The Eve’ is not another story of a boy’s adventure with Santa Claus, or to better put it, ‘The Eve’ is a very different story about a boy’s adventure with Santa Claus. Luca Machnich’s film is one of the most original horror films in our festival and one of the most interesting experimental films at the same time.

 

A semi-sociopath but intelligent boy’s only dream is to runaway with Santa Claus into the fairytale world at the Pole, far away from adults and society. His fervid imagination facilitates strange and quite sinister scenarios about things order. However, the most sinister thing will not be the boy’s sociopathic issues and his family’s efforts to deal with them but the personality and the hidden secrets beyond Santa that his father hires to meet the boy on Eve’s Night.

 

The film starts with a warning that colours in some parts of the film are based on Max Luscher’s psychological meaning of colours.

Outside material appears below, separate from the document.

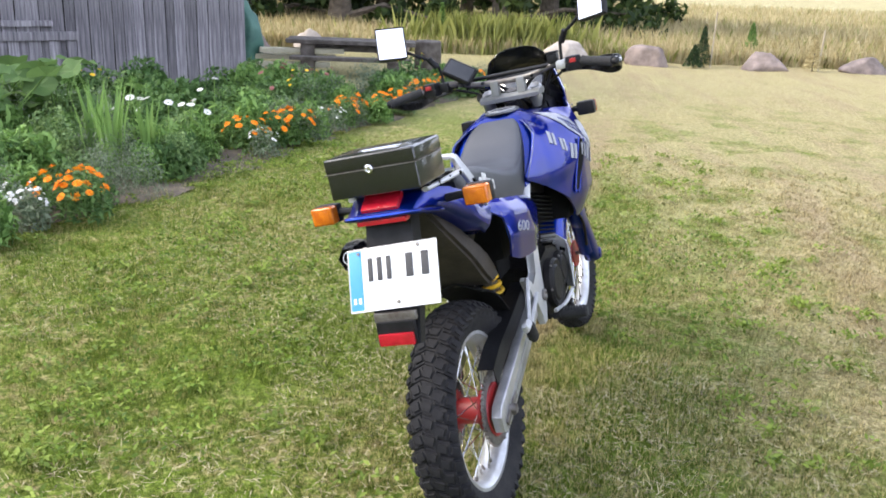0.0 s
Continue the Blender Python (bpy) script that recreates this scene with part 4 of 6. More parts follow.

So we’ve studied the issue and decided to give it a try for a version of interpretation; we’ve discovered traces of grey, violet, red and some yellow: concealment, wishful unrealistic fulfilment, desire and expectancy.

 

So the colours divide between the boy’s wishful unrealistic fulfilment and expectancy, the parents’ concealment of the boy’s true origins and the violent and full of desire nature of the Santa. The world in ‘The Eve’ becomes one of many unrealistic expectations generated by a possible deep emotional trauma rooting in a concealed truth; expectations that will be shocked and shattered by an aggressive desire that will either worsen the trauma or help it find new ways of expression and accomplishment. Truly terrifying, intelligent, intellectual, psychological and symbolic.

 

‘The Eve’ is an outstanding experimental horror film from a director that knows what he’s doing and knows how to deliver mind shivers. A must see not only for horror and experimental fans but for any person who likes to consider himself a film-fan.